Some studies [37] [38] have suggested that a prophylactic stoma may reduce the direct stimulation of intestinal contents on the anastomosis through fecal diversion, while relieving mechanical tension and intraluminal pressure in the anastomotic area, maintaining the structural stability of the anastomosis, thereby reducing the risk of postoperative anastomotic leakage to a certain extent. Another retrospective study [39] showed that among 4282 patients who underwent low anterior resection, 232 out of 1367 patients who received a protective stoma developed anastomotic leakage, with an incidence of 5.4%; compared with those without a stoma, a protective stoma reduced the incidence of anastomotic leakage (HR = 0.334, 95%CI = 0.212). However, a retrospective analysis of 5398 rectal cancer patients by Degiuli et al. [40] showed that although a prophylactic stoma did not reduce the occurrence of anastomotic leakage, it could alleviate the severity after leakage and reduce the reoperation rate. Based on the above studies, a prophylactic stoma may reduce the incidence of anastomotic leakage, and for anastomotic leakage that has occurred, it can alleviate its severity and reduce the probability of secondary surgery.
3. Summary
With the advancement of medical technology and diagnostic and therapeutic capabilities, the popularization of the concept of comprehensive cancer treatment, and the improvement and development of medical anastomotic devices, the incidence of anastomotic leakage has not significantly decreased, highlighting the persistent gap between clinical practice and ideal goals. How to reduce the occurrence of anastomotic leakage remains a key focus of clinical research. For clinicians, it is necessary to practice the “whole-course and individualized” prevention and treatment philosophy, such as conducting preoperative systematic assessment of patients’ nutritional status, controlling their underlying diseases, and ensuring effective bowel preparation. During surgery, the principles of “tension-free, adequate blood supply, and proficient technique” should be followed, including reducing intraoperative blood loss, shortening surgical duration, and using ICG to accurately assess anastomotic blood supply. Postoperatively, dynamic monitoring of patients’ body temperature, infection indicators, and abdominal signs should be performed, and if necessary, timely examinations such as gastrografin contrast radiography should be conducted to promptly detect potential anastomotic leakage.

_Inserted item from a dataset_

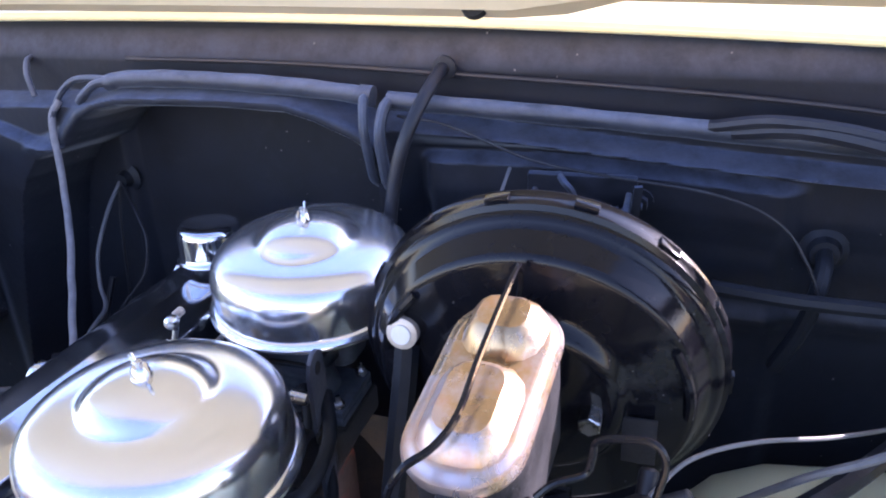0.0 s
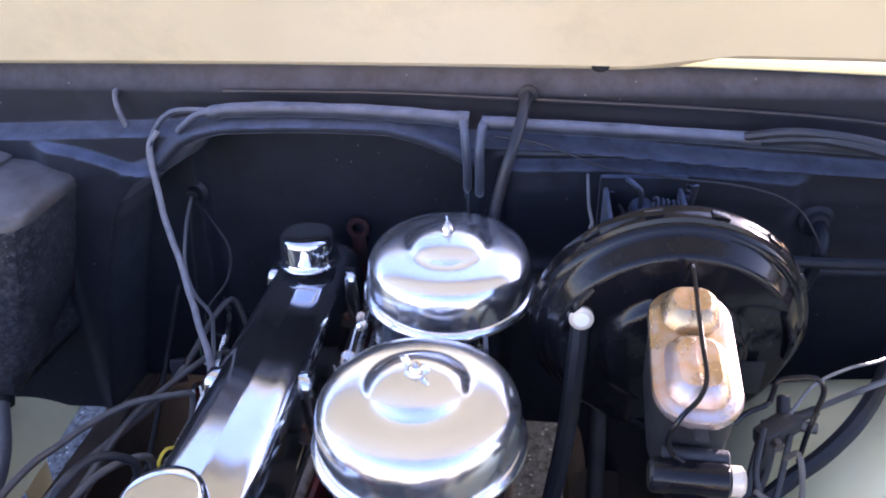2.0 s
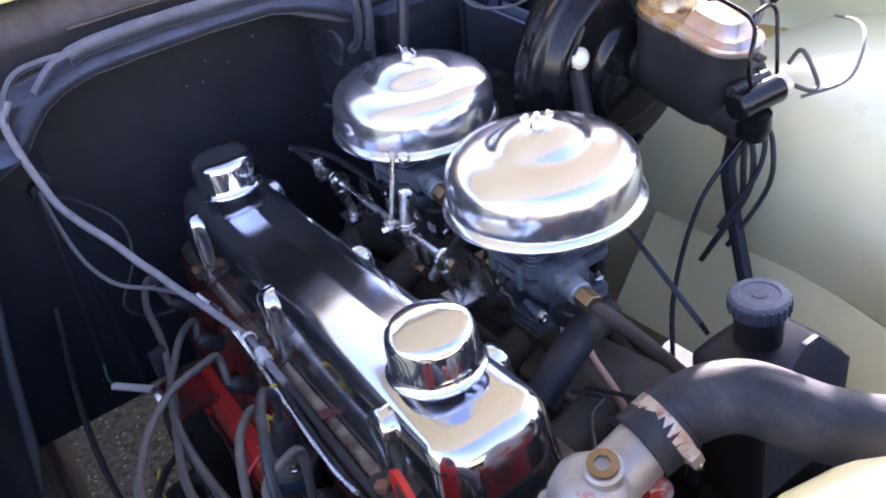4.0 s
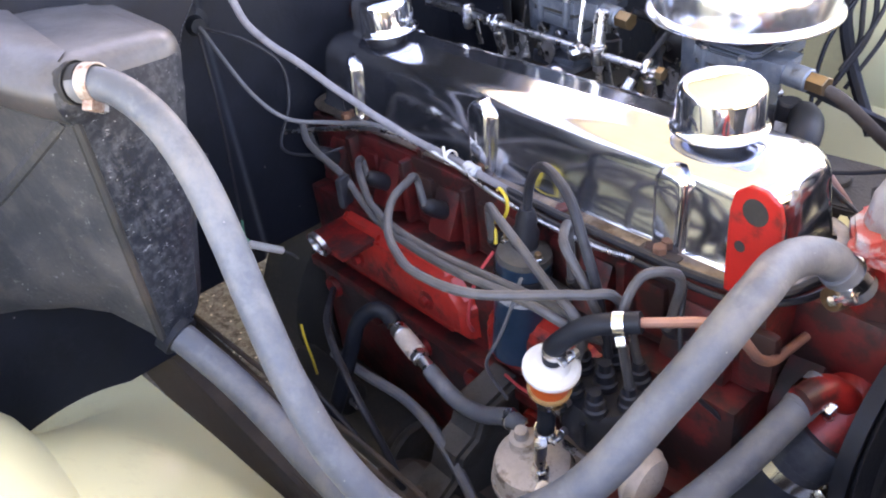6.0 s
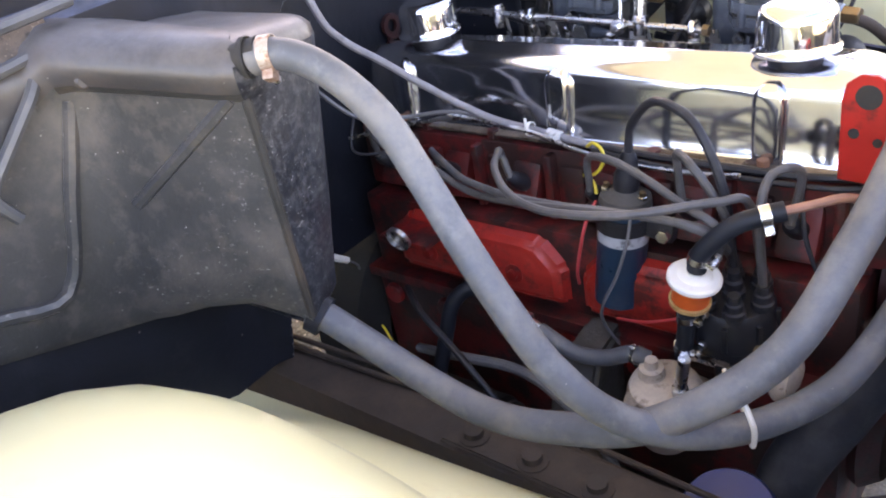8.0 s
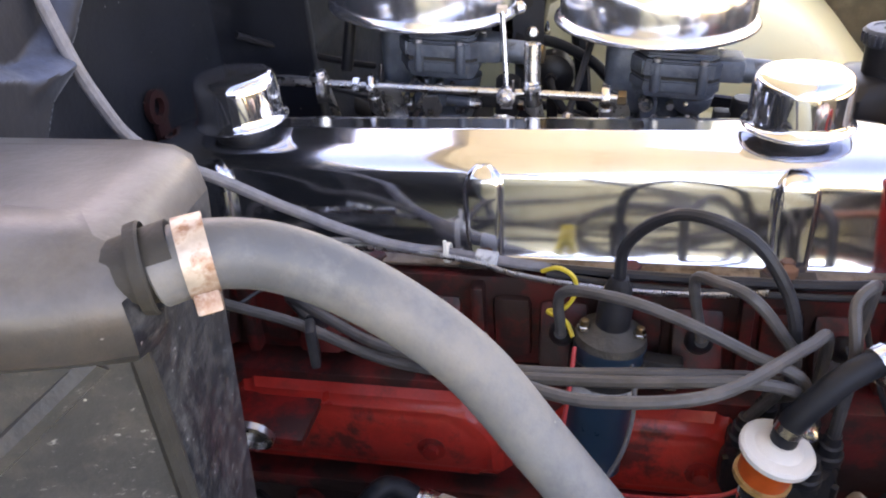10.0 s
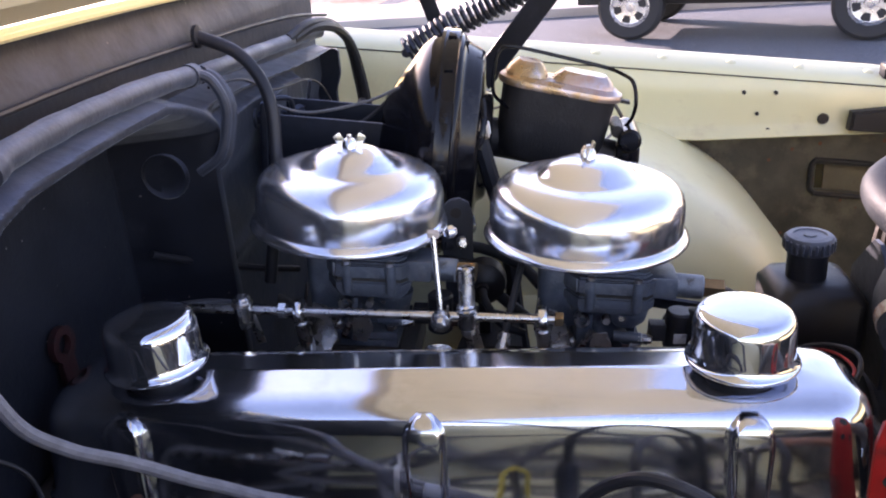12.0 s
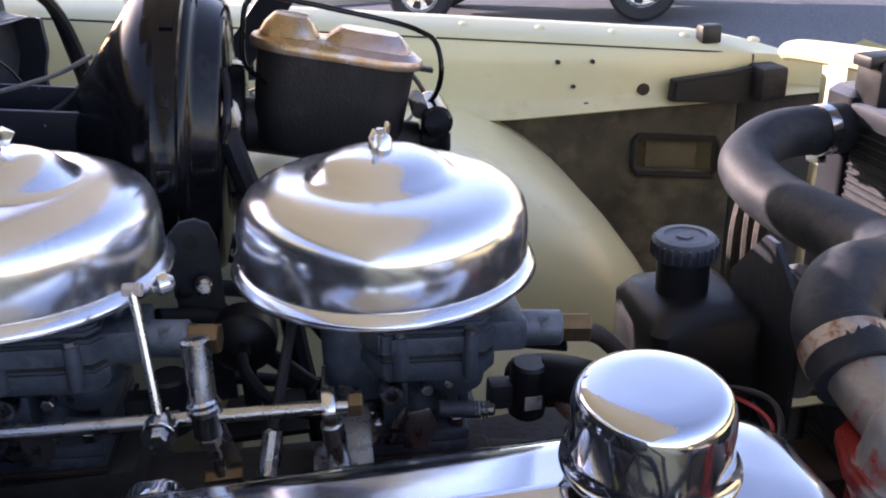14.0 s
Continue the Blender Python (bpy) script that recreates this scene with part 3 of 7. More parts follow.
    part("wheelhouse", sheet(barrel, [radians(v) for v in steps(-8, 188, 60)], list(range(12)), 0.003), "cream_paint" if s < 0 else "cream_paint", root, "smooth cream wheelhouse barrel", 60)
    # side panel ahead of the wheelhouse
    hole = (0.924, 1.056, 0.789, 0.836)
    slope = Matrix(((1, 0, 0, 0), (0, 1, 0, 0), (-0.13, 0, 1, 0.1287), (0, 0, 0, 1)))
    w0, w1 = sorted((s * 0.944, s * 0.948))
    apron = bmesh.new()
    rings = []
    for w in (w0, w1):
        rings.append([apron.verts.new((x, w, z)) for x, z in ((0.55, 0.35), (1.092, 0.35), (1.092, 0.95), (0.55, 0.95))])
        rings.append([apron.verts.new((x, w, z)) for x, z in ((hole[0], hole[2]), (hole[1], hole[2]), (hole[1], hole[3]), (hole[0], hole[3]))])
    for a, b in ((0, 1), (2, 3), (0, 2), (1, 3)):
        for k in range(4):
            apron.faces.new((rings[a][k], rings[a][(k + 1) % 4], rings[b][(k + 1) % 4], rings[b][k]))
    bmesh.ops.recalc_face_normals(apron, faces=apron.faces)
    part("side_apron", moved(apron, slope), "undercoat", root, "dirty undercoated apron with a rectangular opening")
    # added dark sheet in place of the shade beyond the apron's end
    part("front_apron", moved(box((1.098, min(s * 0.952, s * 0.956), 0.35), (1.4, max(s * 0.952, s * 0.956), 0.95), 0.001), slope), "grime", root, "dark sheet standing for the shaded gap ahead of the apron")
    if s > 0:
        bead = [(x, 0.9415, z) for x, z in round_rect((hole[1] - hole[0]) / 2 + 0.009, (hole[3] - hole[2]) / 2 + 0.009, 0.016, 5, (hole[0] + hole[1]) / 2, (hole[2] + hole[3]) / 2)]
        part("opening_bead", moved(tube(bead + [bead[0]], 0.0050, 8, 2), slope), "grime", root, "dark raised bead round the opening")
        part("opening_cover", moved(box((0.944, 0.958, 0.772), (1.034, 0.963, 0.846), 0.001), slope), "tan_sheet", root, "dull tan sheet behind the opening")
    part("frame_rail", box((-0.6, 0.36, 0.50), (1.3, 0.44, 0.62), 0.012) if s > 0 else box((-0.6, -0.372, 0.56), (1.3, -0.312, 0.698), 0.008), "rust", root, "rusty brown chassis rail")
    # sheet between wheelhouse and rail
    if s > 0:
        splash = sheet(lambda x, v: (x, 0.51 - 0.09 * v, 0.80 - 0.12 * v - 0.10 * smooth(x, 0.5, 0.95) * (1 - v)), steps(0.30, 0.98, 12), steps(0, 1, 5), 0.003)
    else:
        top = lambda x: 0.5 + math.sqrt(max(0.045, 0.372**2 - (x - 0.43) ** 2))
        foot = lambda x: along(x, [(0.06, -0.413), (0.24, -0.397), (0.36, -0.389), (0.52, -0.375), (0.98, -0.362)])
        splash = sheet(lambda x, v: (x, -0.545 + (foot(x) + 0.545) * v, top(x) + (0.700 - top(x)) * v + 0.012 * math.sin(3.1 * v)), steps(0.06, 0.98, 30), steps(0, 1, 8), 0.003)
    part("splash_panel", splash, "cream_paint", root)
    if s < 0:
        part("rail_plate", outline_prism([(0.342, -0.368), (0.62, -0.370), (0.63, -0.356), (0.60, -0.320), (0.36, -0.320), (0.335, -0.340)], 0.698, 0.703, 0.002), "rust", root)
    for k in range(4):
        x = 0.25 + 0.16 * k
        part("rail_bolt", moved(lathe([(0.016, 0), (0.016, 0.004), (0.010, 0.005), (0.010, 0.012), (0, 0.013)], 12), Matrix.Translation((x, 0.395, 0.62) if s > 0 else (0.373 + 0.070 * k, -0.349 - 0.001 * k, 0.701))), "rust", root)
    return root


fender("driver")
fender("passenger")

# hood standing open above the bay
hood = thing("hood", "cream truck hood propped open, ribbed underside", "hood", at=(0.2, 0, 1.3), kind="structure")
HOOD_TILT = radians(54)


def hood_at(u, y, off=0.0):
    """u metres from the rear edge up the hood, off metres below its skin."""
    bend = 0.06 * (u / 1.25) ** 2 + 0.03 * (y / 0.85) ** 2
    c, s_ = math.cos(HOOD_TILT), math.sin(HOOD_TILT)
    w = -bend - off
    return (0.240 + u * c + w * s_, y, 1.335 + u * s_ + w * c)


def rear_edge(y):
    return -0.042 + 0.020 * smooth(y, 0.41, 0.47)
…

Currently, for the prevention of anastomotic leakage, there is still a lack of high-quality, multicenter prospective clinical studies in clinical practice. In the future, rigorously designed prospective studies are needed to further clarify prevention strategies and accumulate higher-quality evidence-based medical evidence. Meanwhile, colorectal surgeons should actively participate in clinical research, build databases through case data accumulation, explore higher-quality evidence-based medical evidence, and ultimately achieve the goals of reducing complications such as anastomotic leakage, shortening hospital stays, and improving long-term quality of life, thereby benefiting a large number of patients.